**Work to be completed**:
All of the material should be reproduced exactly, with pictures left out.

**Data excerpt**:
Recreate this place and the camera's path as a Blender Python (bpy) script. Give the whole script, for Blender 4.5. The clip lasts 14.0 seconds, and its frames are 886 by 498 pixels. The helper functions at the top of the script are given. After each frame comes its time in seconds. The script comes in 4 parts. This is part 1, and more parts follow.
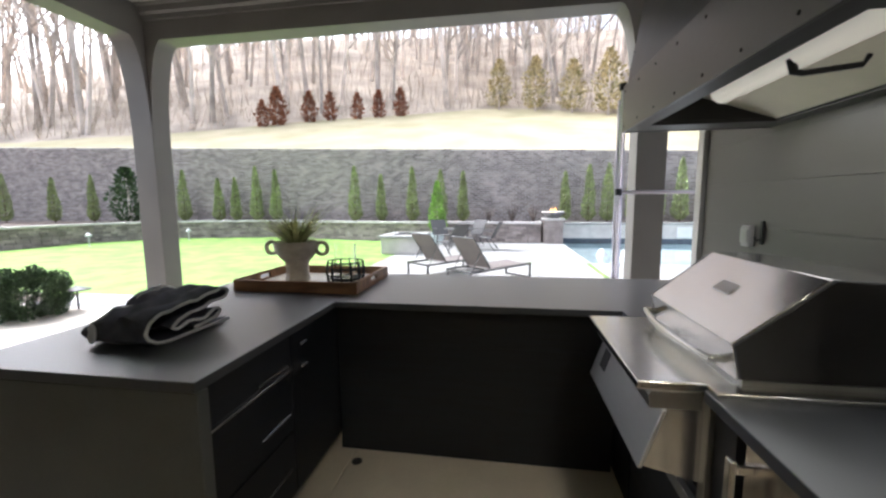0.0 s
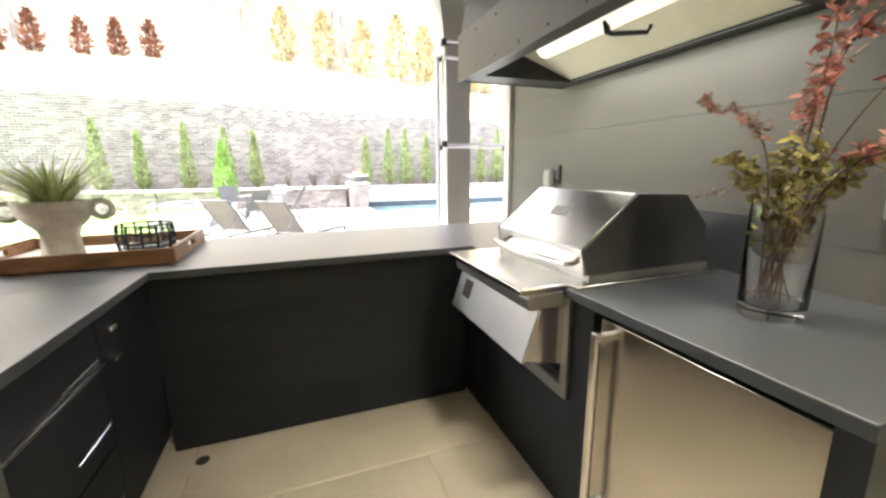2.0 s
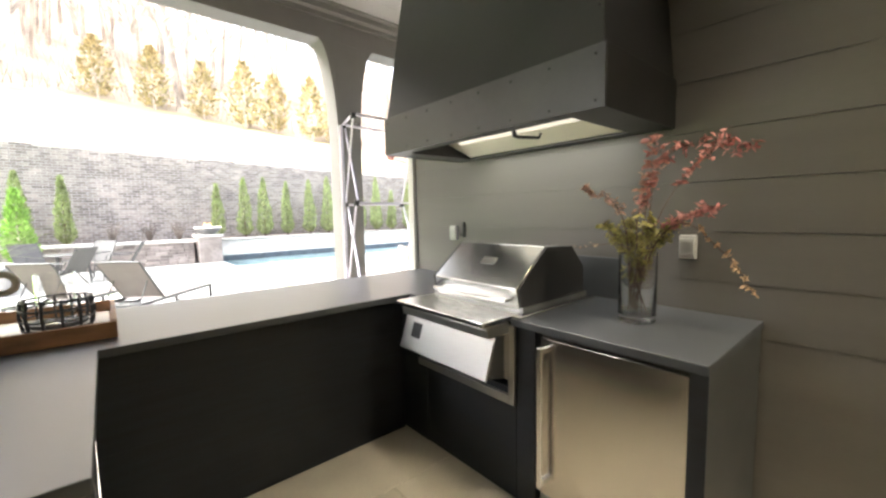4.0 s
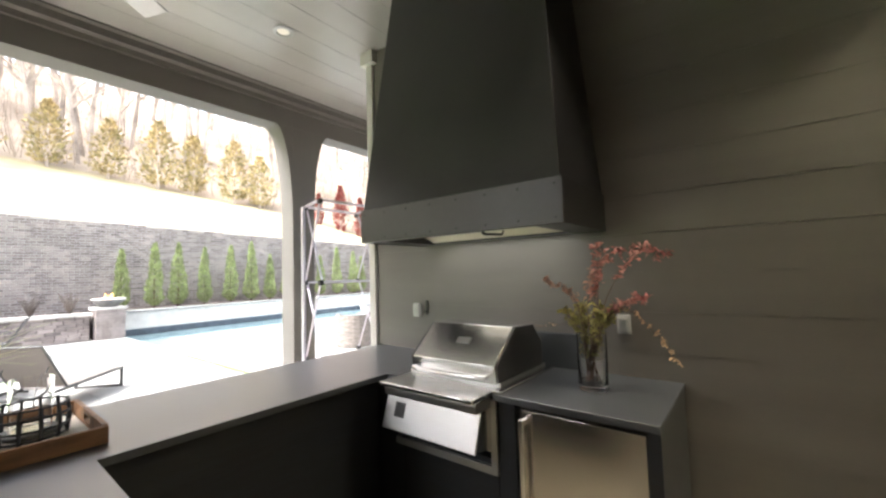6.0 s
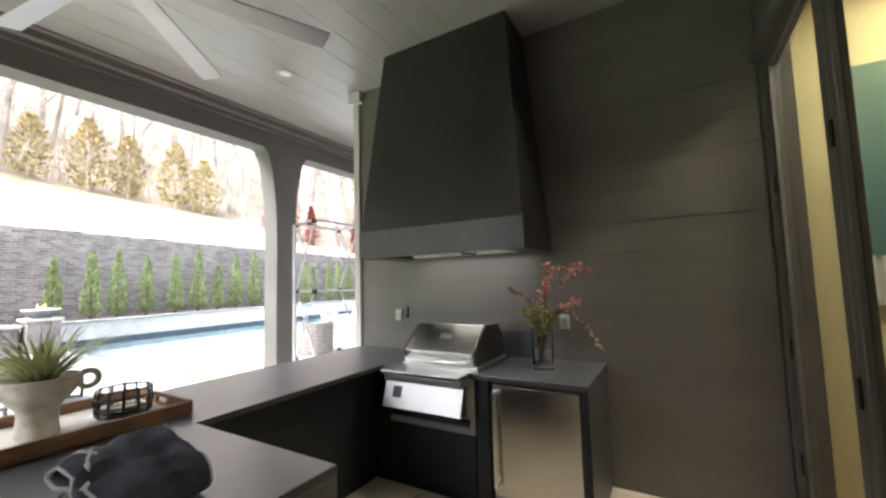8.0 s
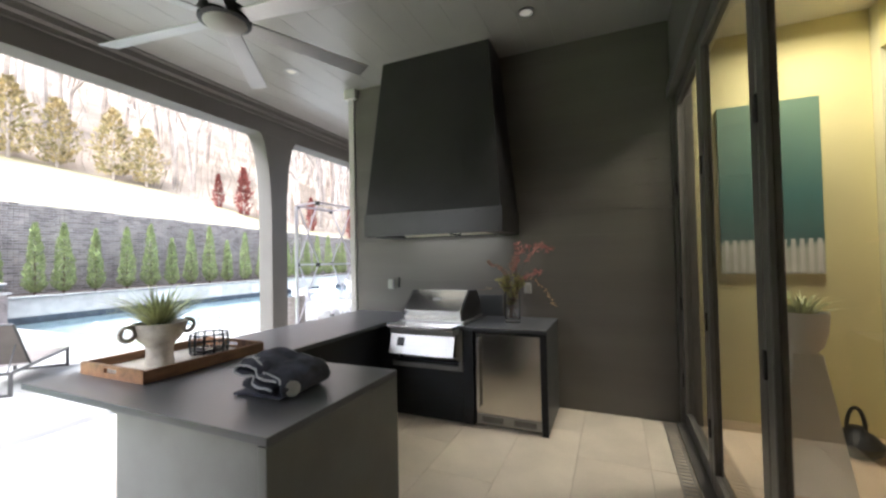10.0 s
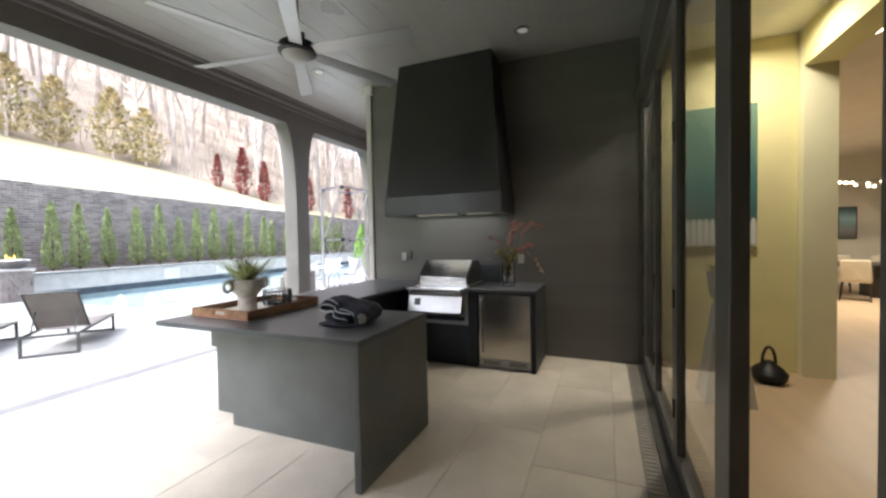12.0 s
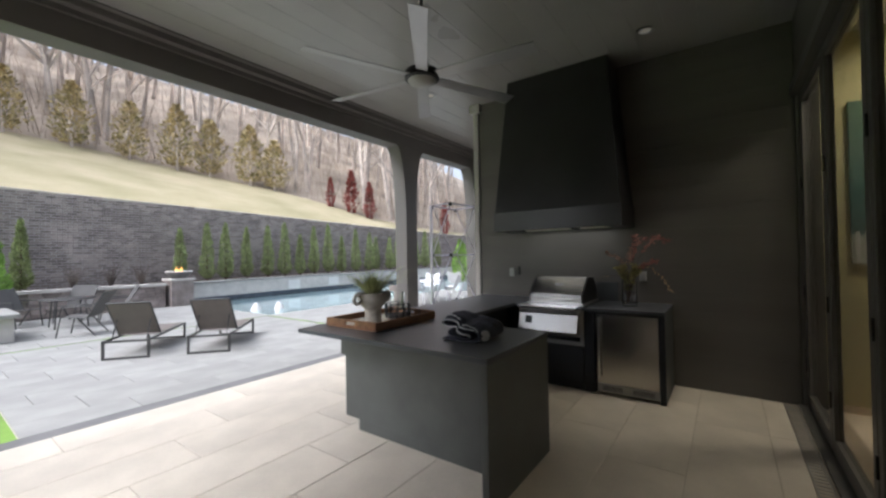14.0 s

**Task answer**:
Recreate this place and the camera's path as a Blender Python (bpy) script. Give the whole script, for Blender 4.5. The clip lasts 14.0 seconds, and its frames are 886 by 498 pixels. The helper functions at the top of the script are given. After each frame comes its time in seconds. The script comes in 4 parts. This is part 1, and more parts follow.
0.0 s
2.0 s
4.0 s
6.0 s
8.0 s
10.0 s
12.0 s
14.0 s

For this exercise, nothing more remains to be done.